Ultimately, developing leadership or sales candidates will require the business to strike the right balance between technical skills and soft skills, and this requires an effective and sustained learning journey.

A balanced learning journey

Facilitating and supporting the development of leadership and sales is best achieved by establishing training groups. By cultivating training groups, businesses are creating talent pools that will inspire and support each other on the learning journey. However, personal goals and learning objectives must be defined for each individual based on their own existing skillsets and the skills that each individual needs to develop. 

With the emergence of e-learning, businesses recognise the value of online-based learning activities, yet many make the mistake of opting for one-size-fits-all solutions which are solely focused on self-study. A development solution will only deliver true return on investment if it combines e-learning activities with group learning activities that provide opportunity for shared experiences and support.

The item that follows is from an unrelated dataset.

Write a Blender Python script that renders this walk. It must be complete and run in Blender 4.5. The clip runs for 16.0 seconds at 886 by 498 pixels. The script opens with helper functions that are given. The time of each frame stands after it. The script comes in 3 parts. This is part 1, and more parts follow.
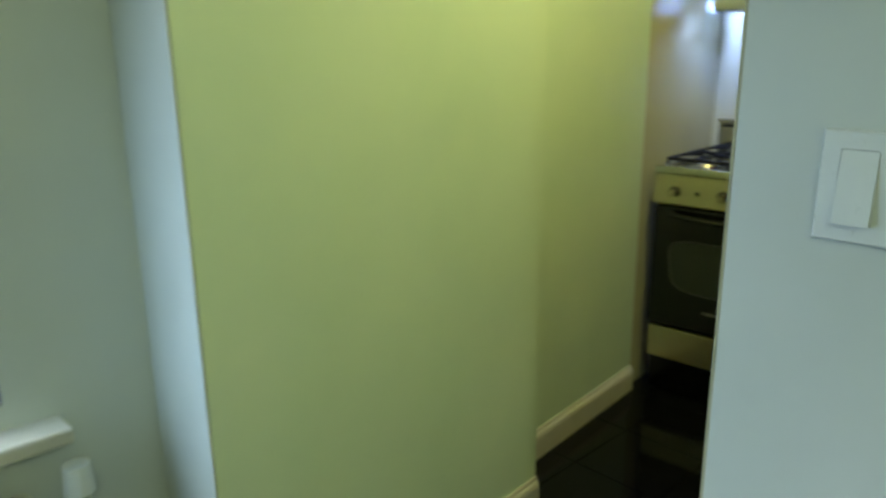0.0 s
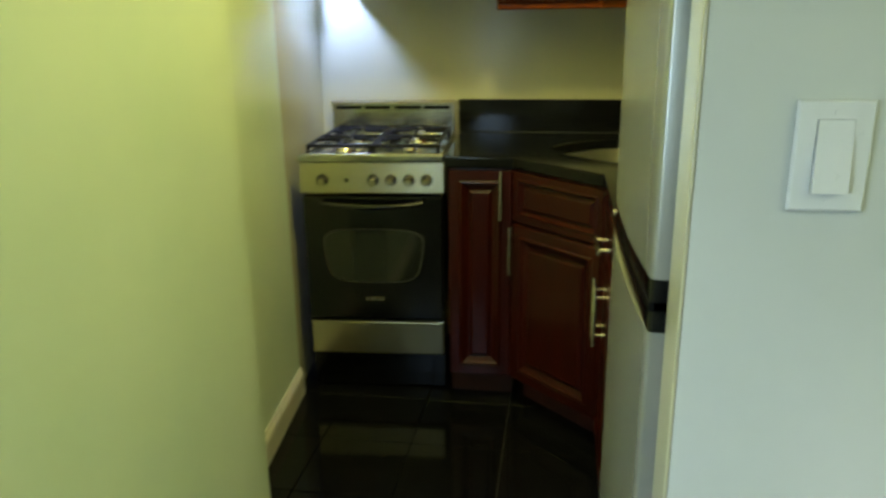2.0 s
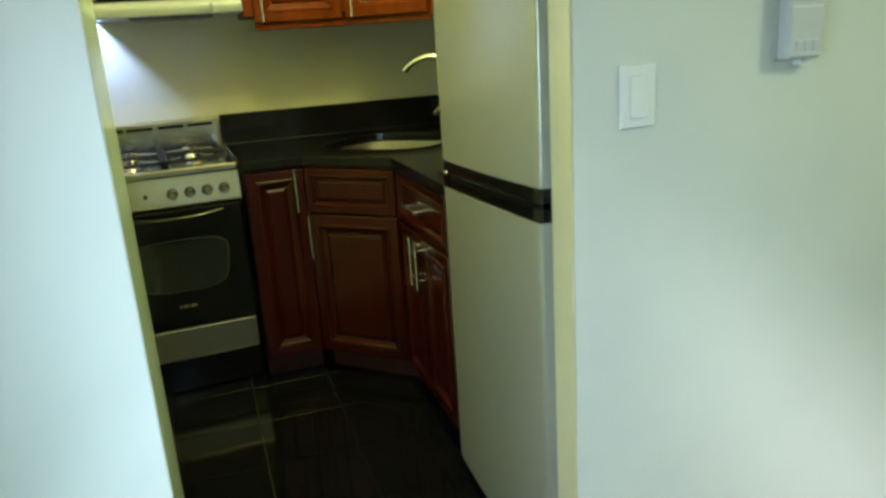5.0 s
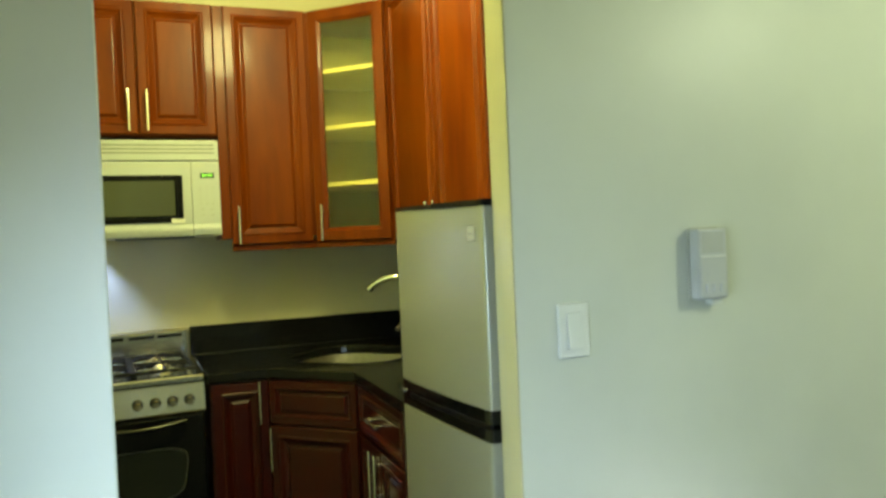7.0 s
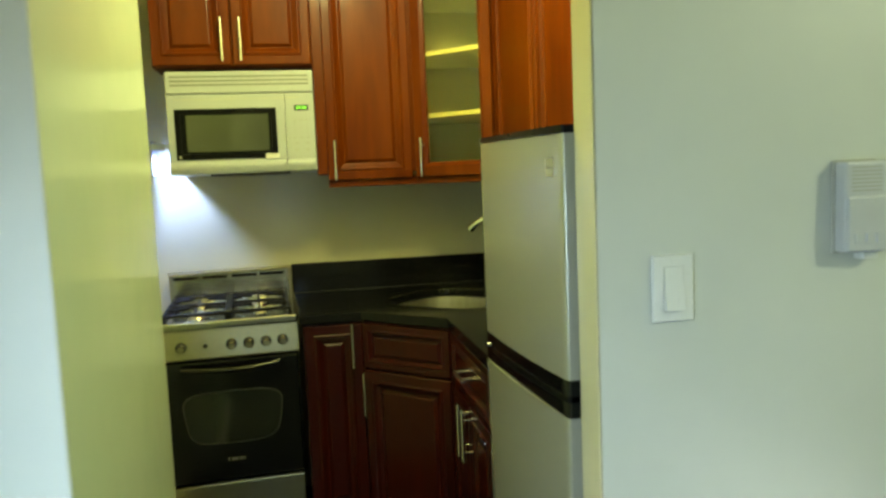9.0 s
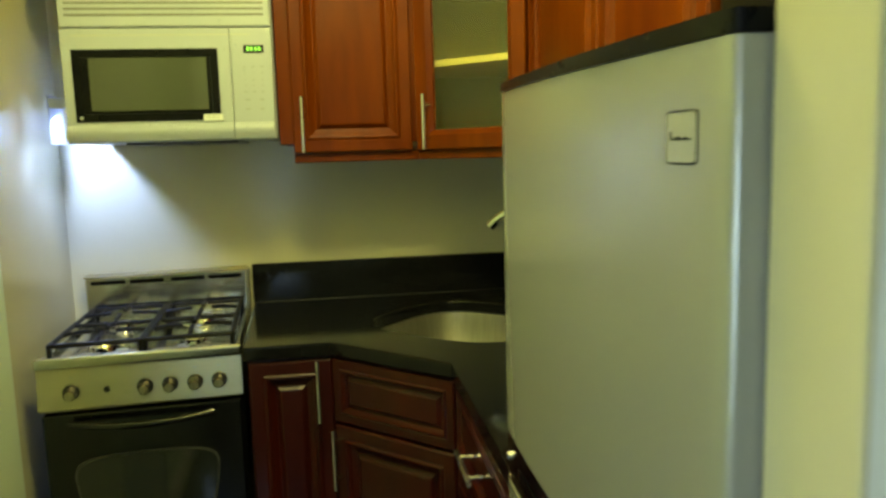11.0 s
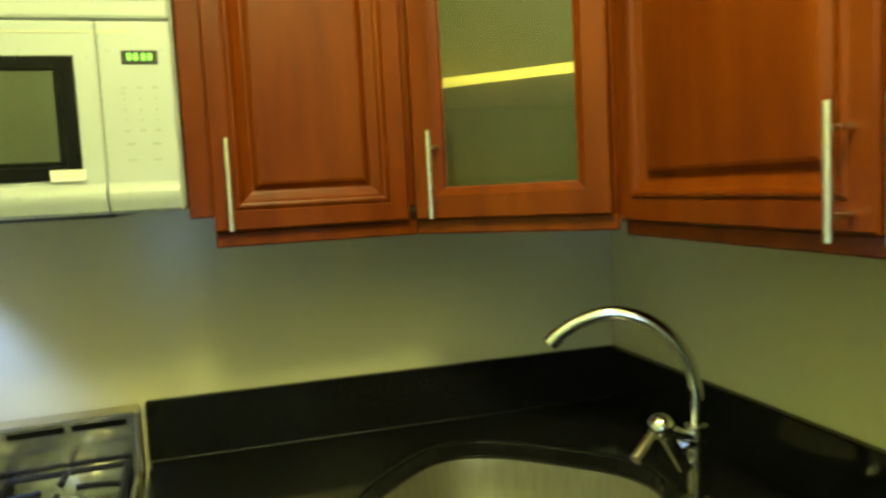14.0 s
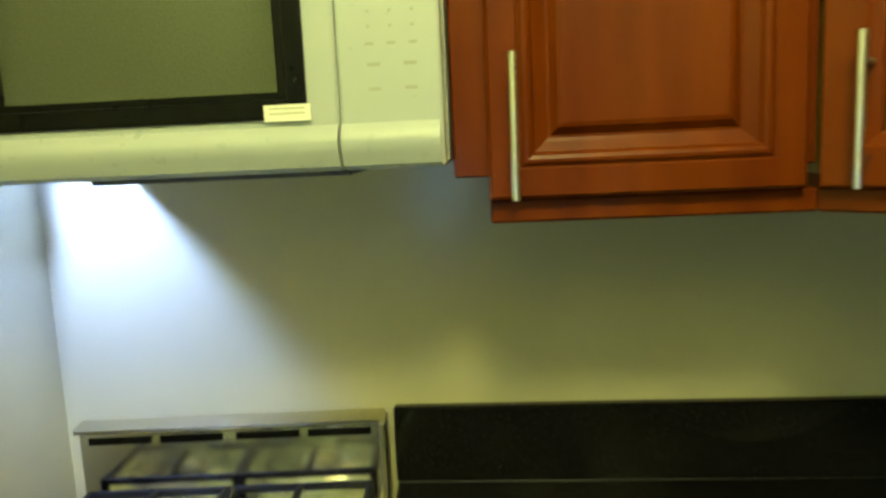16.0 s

A blended learning solution that combines self-study and face-to-face group learning activities will aid strong development of the talent pool through shared experiences. Through these shared experiences, those undergoing the training will organically develop a support network that supports the development of the group as much as it supports the development of each individual. 

The blended learning approach is supported by one of the seven principles of human learning that socially supported interactions aid the individual development of expertise, metacognitive skills, and formation of the learner’s sense of self. The strongest opportunities for development can be unlocked by blending workshops with online activities such as virtual sessions, peer coaching, self-study, online games and business simulations. But it’s crucial to provide a blend of one-to-one and group sessions too.

Beyond delivering a better learning outcome for the employee, the blended learning approach allows organisations to adapt their training quickly and easily to shifting business demands in an ever-changing landscape.